You don’t need a novel-length folder. You need a clean chain of proof that matches the tenancy timeline.

How to fix it without replacing the whole system

Start with a 30‑minute “heat reality check” between tenancies. Don’t just switch the boiler on; test the lived experience.

A practical run-through:

  • Replace thermostat batteries and label the control clearly.
  • Confirm the programmer’s clock is correct and schedules actually run.
  • Turn TRVs through their full range; free stuck pins.
  • Check each radiator gets hot across the panel (not just one corner).
  • Write a one-page “How the heating works here” note and leave it with the welcome pack.

If you use smart heating, keep it simple: the tenant should be able to control it without asking permission or downloading an app tied to someone else’s account. Otherwise, what you’ve installed as “modern” can read as “non-compliant in practice”.

Where the compliance risks compound: small heat problems become big tenancy problems

Heating issues rarely stay technical. They become disputes, mould complaints, rent arrears, and emergency callouts at the worst times.

A tenant who can’t control heating tends to do one of two things: leave it off to save money (then condensation climbs), or run it constantly because the schedule makes no sense (then bills soar and resentment follows).
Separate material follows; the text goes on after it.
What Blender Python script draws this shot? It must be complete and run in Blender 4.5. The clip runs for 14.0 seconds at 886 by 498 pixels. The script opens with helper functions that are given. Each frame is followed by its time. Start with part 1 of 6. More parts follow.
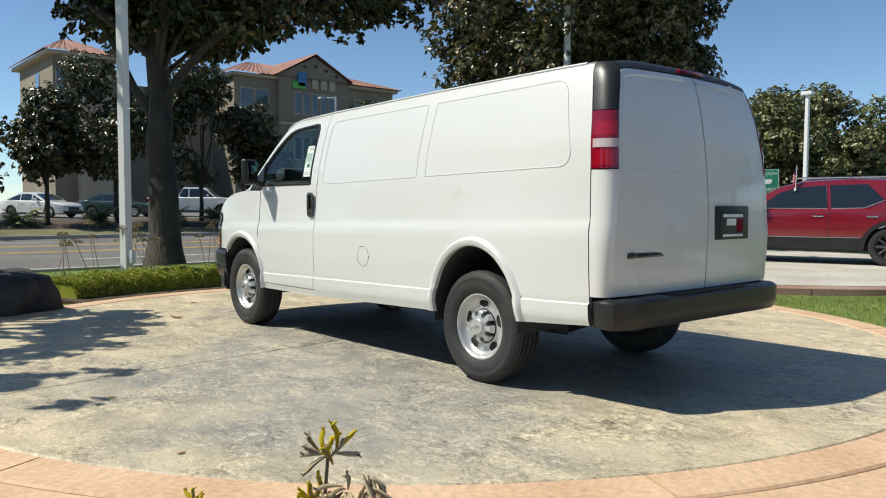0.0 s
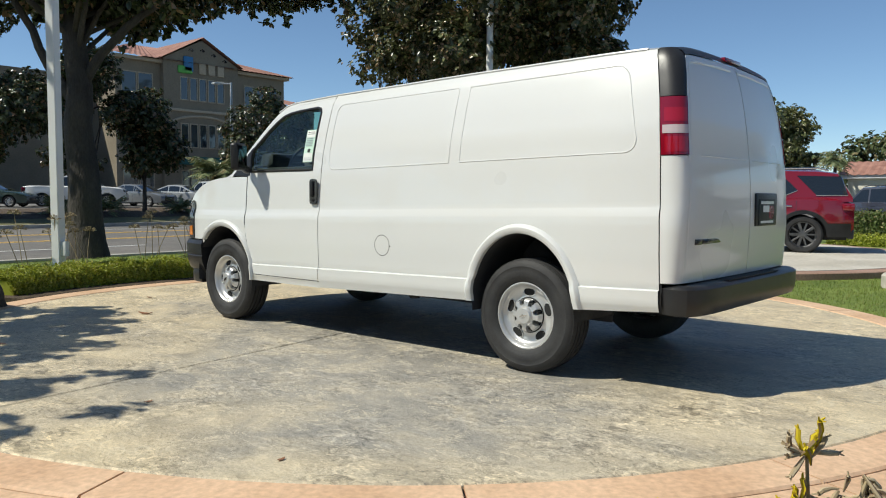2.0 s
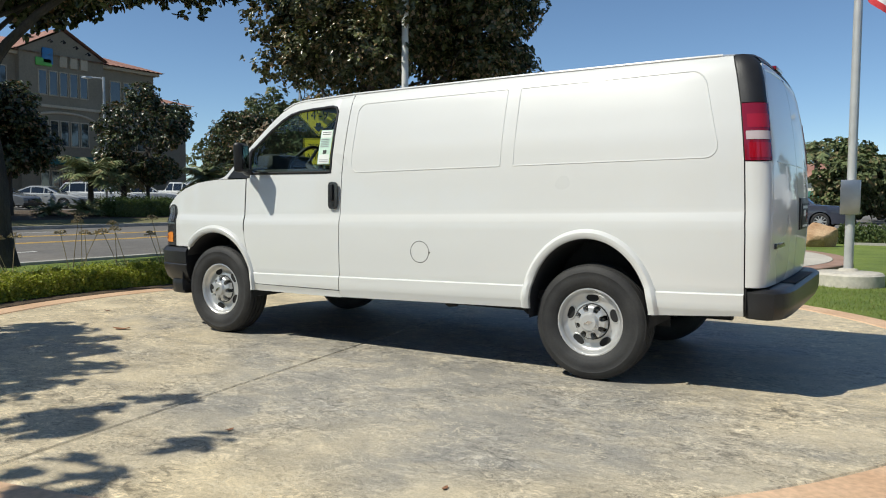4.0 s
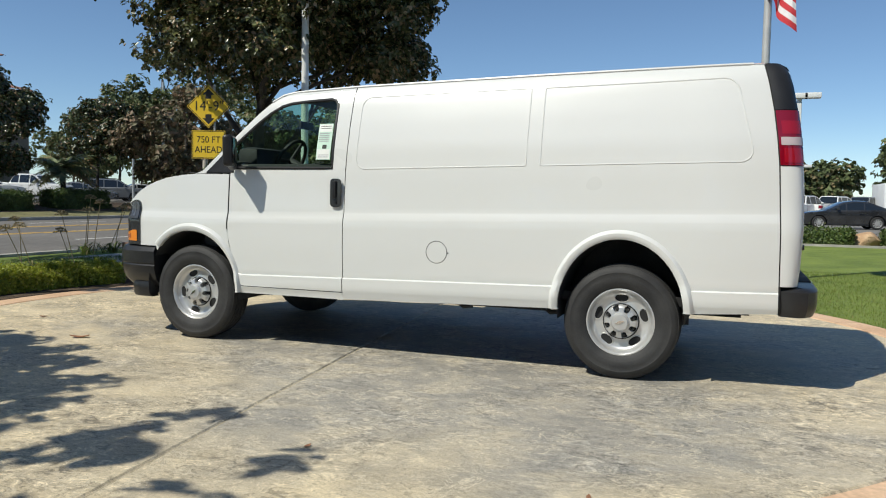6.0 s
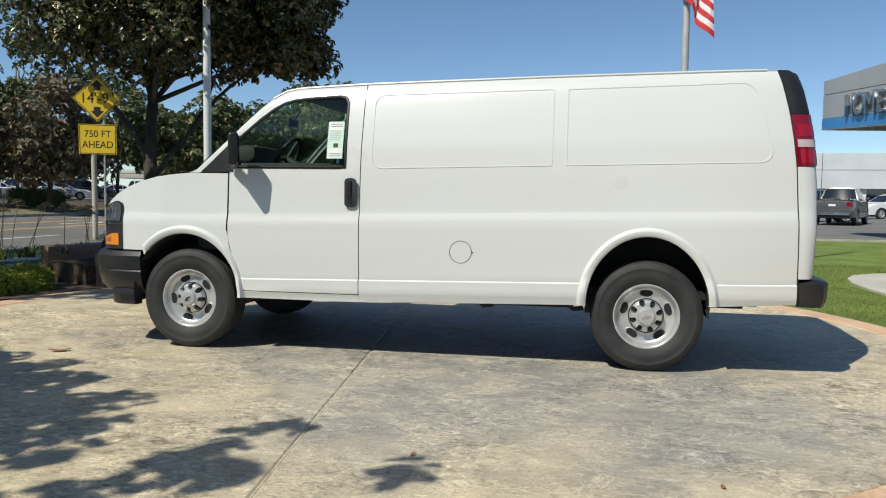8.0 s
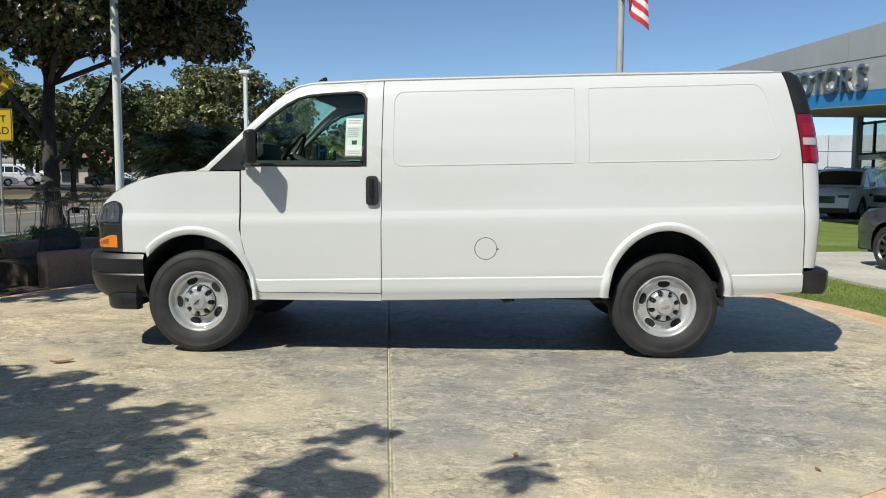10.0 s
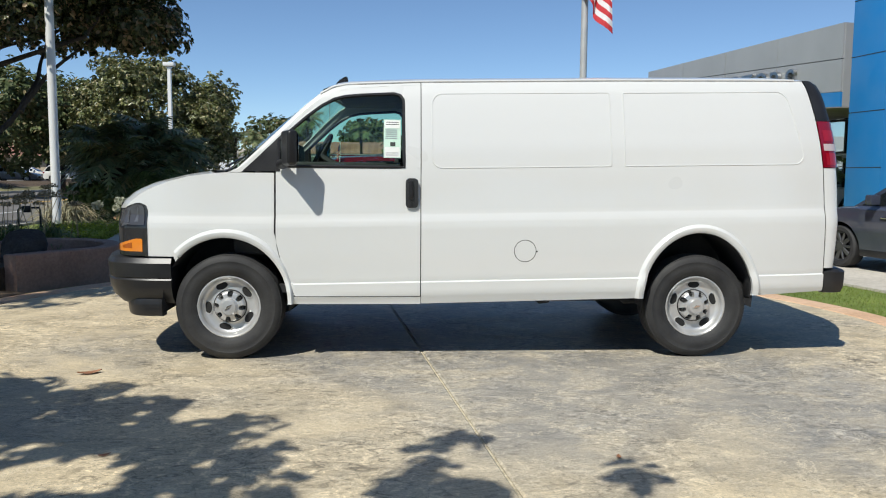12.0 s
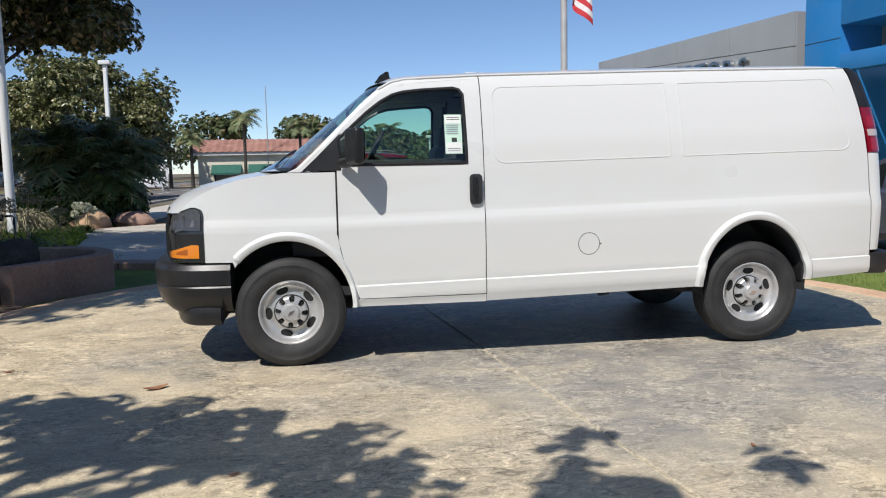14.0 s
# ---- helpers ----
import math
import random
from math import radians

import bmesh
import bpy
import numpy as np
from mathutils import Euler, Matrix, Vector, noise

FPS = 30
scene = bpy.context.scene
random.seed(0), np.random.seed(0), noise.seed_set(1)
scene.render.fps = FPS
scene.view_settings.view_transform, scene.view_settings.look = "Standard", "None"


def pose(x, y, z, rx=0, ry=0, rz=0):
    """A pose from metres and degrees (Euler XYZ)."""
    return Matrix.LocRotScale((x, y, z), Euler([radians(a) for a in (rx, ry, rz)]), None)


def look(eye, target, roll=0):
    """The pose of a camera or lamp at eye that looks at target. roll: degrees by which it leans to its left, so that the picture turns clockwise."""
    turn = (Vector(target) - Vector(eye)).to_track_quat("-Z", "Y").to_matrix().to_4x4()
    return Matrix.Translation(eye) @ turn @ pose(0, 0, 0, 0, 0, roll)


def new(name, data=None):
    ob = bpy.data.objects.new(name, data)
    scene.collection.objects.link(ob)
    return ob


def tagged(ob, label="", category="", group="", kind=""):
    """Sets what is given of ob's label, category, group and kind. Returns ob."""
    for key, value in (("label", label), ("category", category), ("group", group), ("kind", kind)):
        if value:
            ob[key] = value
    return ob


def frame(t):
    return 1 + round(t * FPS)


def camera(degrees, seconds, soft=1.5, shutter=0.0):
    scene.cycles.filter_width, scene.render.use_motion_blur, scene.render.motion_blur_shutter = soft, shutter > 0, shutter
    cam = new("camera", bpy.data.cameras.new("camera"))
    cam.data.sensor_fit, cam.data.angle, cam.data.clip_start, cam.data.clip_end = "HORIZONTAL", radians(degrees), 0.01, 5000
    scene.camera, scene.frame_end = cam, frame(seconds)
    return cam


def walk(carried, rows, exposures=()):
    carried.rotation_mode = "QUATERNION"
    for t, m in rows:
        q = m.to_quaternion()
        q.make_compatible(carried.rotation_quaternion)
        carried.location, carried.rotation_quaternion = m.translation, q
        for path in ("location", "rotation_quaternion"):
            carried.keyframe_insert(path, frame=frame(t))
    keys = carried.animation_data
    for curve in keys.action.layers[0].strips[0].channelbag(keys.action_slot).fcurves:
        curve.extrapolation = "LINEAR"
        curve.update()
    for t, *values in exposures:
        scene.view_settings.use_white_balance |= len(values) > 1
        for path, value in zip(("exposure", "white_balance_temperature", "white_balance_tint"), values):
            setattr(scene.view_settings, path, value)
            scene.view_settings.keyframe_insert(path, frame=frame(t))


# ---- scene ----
cam = camera(59.5, 14.0, soft=1.1)
PATH = [
    (0, (3.827, -3.538, 1.201), (2.309, -2.24, 1.091), 0.2),
    (0.5, (3.689, -3.722, 1.172), (2.214, -2.376, 1.06), 0.3),
    (1, (3.448, -3.86, 1.179), (2.03, -2.455, 1.061), 0.2),
    (1.5, (3.204, -4.024, 1.171), (1.83, -2.575, 1.049), 0.2),
    (2, (2.952, -4.181, 1.17), (1.644, -2.674, 1.037), 0.3),
    (2.5, (2.649, -4.262, 1.178), (1.413, -2.695, 1.049), 0.4),
    (3, (2.365, -4.418, 1.177), (1.19, -2.805, 1.049), 0.5),
    (3.2, (2.252, -4.489, 1.191), (1.104, -2.857, 1.06), 0.4),
    (5.3, (1.108, -5.029, 1.17), (0.277, -3.214, 1.051), 0.9),
    (5.5, (1.001, -5.042, 1.181), (0.208, -3.21, 1.057), 1.0),
    (6, (0.725, -5.138, 1.186), (0.01, -3.275, 1.055), 1.0),
    (6.5, (0.467, -5.214, 1.176), (-0.163, -3.321, 1.042), 1.0),
    (7, (0.187, -5.234, 1.197), (-0.36, -3.315, 1.059), 0.8),
    (7.5, (-0.081, -5.324, 1.201), (-0.557, -3.387, 1.061), 0.8),
    (8, (-0.332, -5.417, 1.198), (-0.726, -3.461, 1.061), 0.7),
    (8.2, (-0.415, -5.43, 1.197), (-0.779, -3.468, 1.053), 0.6),
    (10.3, (-1.44, -5.573, 1.321), (-1.511, -3.583, 1.137), 0.3),
    (10.5, (-1.525, -5.572, 1.331), (-1.574, -3.581, 1.145), 0.4),
    (11, (-1.764, -5.589, 1.34), (-1.762, -3.599, 1.149), 0.5),
    (11.5, (-1.975, -5.603, 1.334), (-1.918, -3.613, 1.14), 0.6),
    (12, (-2.2, -5.553, 1.34), (-2.09, -3.565, 1.151), 0.5),
    (12.5, (-2.439, -5.552, 1.348), (-2.283, -3.568, 1.153), 0.3),
    (13, (-2.68, -5.554, 1.349), (-2.483, -3.574, 1.152), -0.1),
    (13.5, (-2.9, -5.473, 1.342), (-2.655, -3.498, 1.148), -0.5),
    (14, (-3.115, -5.375, 1.358), (-2.839, -3.405, 1.152), -1.1),
]
walk(cam, [(t, look(eye, target, roll)) for t, eye, target, roll in PATH], [(0.0, 0.17, 6700, 3), (1.5, 0.08, 6700, 3), (3.0, 0.02, 6650, 4), (8.0, -0.02, 6600, 4), (11.0, 0.03, 6500, 4), (12.5, 0.05, 6430, 8), (14.0, 0.03, 6420, 11)])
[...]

Either way, the property’s condition deteriorates, and your next check is harder, not easier.

A tight checklist landlords can actually use

Try this before your next inspection or renewal:

  • Controls: visible, working, accessible, and explained.
  • Response: heat comes on when called, and rooms warm up evenly.
  • Records: service/safety paperwork dated, legible, and easy to send.
  • Handover: written instructions plus a quick demo (even a 60‑second video).

One tidy action here can save you the spiralling version later: the failed check, the rushed contractor, the tense emails, the “but it worked for me” standoff.
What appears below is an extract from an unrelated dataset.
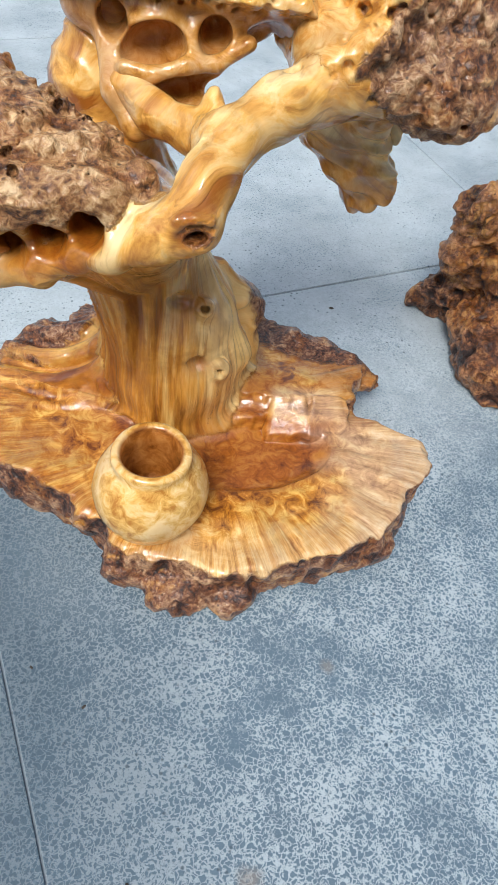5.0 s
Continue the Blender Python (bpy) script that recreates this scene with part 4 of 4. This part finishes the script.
def crumb(x, y, size, seed):
    rnd = random.Random(seed)
    bm = bmesh.new()
    bmesh.ops.create_icosphere(bm, subdivisions=2, radius=1.0)
    for v in bm.verts:
        v.co *= rnd.uniform(0.75, 1.15)
        v.co = Vector((v.co.x * size, v.co.y * size * 0.6, max(v.co.z, -0.6) * size * 0.45))
    ob = mesh_object("bark_crumb", bm, crumb_mat, None, True)
    ob.matrix_world = pose(x, y, 0.27 * size, 0, 0, rnd.uniform(0, 180))
    tagged(ob, "small dark crumb of bark on the cement floor", "crumb", "crumbs on the courtyard floor")


crumb_mat, ct, cb = material("bark_crumb")
ct.links.new(ramp(ct, noise_tex(ct, node(ct, "TexCoord").outputs["Object"], 400), ((0.3, (0.02, 0.016, 0.013)), (0.7, (0.09, 0.07, 0.055)))), cb.inputs["Base Color"])
cb.inputs["Roughness"].default_value = 0.8
for i, (x, y, size) in enumerate(CRUMBS):
    crumb(x, y, size, i)


# ---- raised blocks of the wall ----
def block_row(z0, z1, start, pitch=0.322, gap=0.020):
    shared = {}
    x = start
    while x < WALL_X1 - 0.03:
        x1 = min(x + pitch - gap, WALL_X1 - 0.004)
        w = round(x1 - x, 3)
        if w not in shared:
            bm = box_bm(0, -0.012, 0, w, 0.004, z1 - z0, 0.004)
            me = bpy.data.meshes.new("block")
            bm.to_mesh(me)
            bm.free()
            me.materials.append(white_paint)
            shared[w] = me
        ob = new("block", shared[w])
        ob.parent = wall
        ob.location = (x, WALL_Y, z0)
        x += pitch


block_row(1.066, 1.330, 0.124 - 0.325 * 14, 0.325)
block_row(0.757, 1.040, -0.018 - 0.3205 * 13, 0.3205)


# ---- floor slabs ----
def floor_slabs():
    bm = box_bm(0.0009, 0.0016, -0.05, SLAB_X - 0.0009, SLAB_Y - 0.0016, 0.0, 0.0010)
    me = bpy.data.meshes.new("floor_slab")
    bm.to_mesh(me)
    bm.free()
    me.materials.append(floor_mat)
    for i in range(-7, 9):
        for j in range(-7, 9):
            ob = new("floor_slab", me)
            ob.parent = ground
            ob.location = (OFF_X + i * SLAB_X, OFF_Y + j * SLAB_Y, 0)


floor_slabs()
Overlooked point What it causes Fastest fix
Tenant can’t truly control heating Fail on practicality, plus complaints Reset/replace controls; provide instructions
Controls present but not functioning “Working boiler” still fails Batteries, wiring checks, TRV pin release
Records can’t be produced quickly Admin fail and delayed resolution Store digitally; name files by address/date

FAQ:

  • Is a recent boiler service enough to pass a heating compliance check? Not always. Checks often consider usable controls and the ability to evidence what was done and when.
  • Do smart thermostats reduce compliance risks? Only if the tenant has straightforward access and control. If it’s tied to the landlord’s account, it can create practical non-compliance.
  • What’s the quickest win before an inspection? Test the controls and schedules, replace batteries, and make sure you can send the relevant records immediately.
  • Why do controls matter so much if the property gets warm eventually? Because “eventually” can mean the occupier can’t manage cost, comfort, or moisture properly. Usable control is part of safe, effective heating in real life.
  • Should I leave heating instructions in the property? Yes. A simple one-page guide reduces misuse, callouts, and disputes - and it helps demonstrate that the system is intended to be occupier-controlled.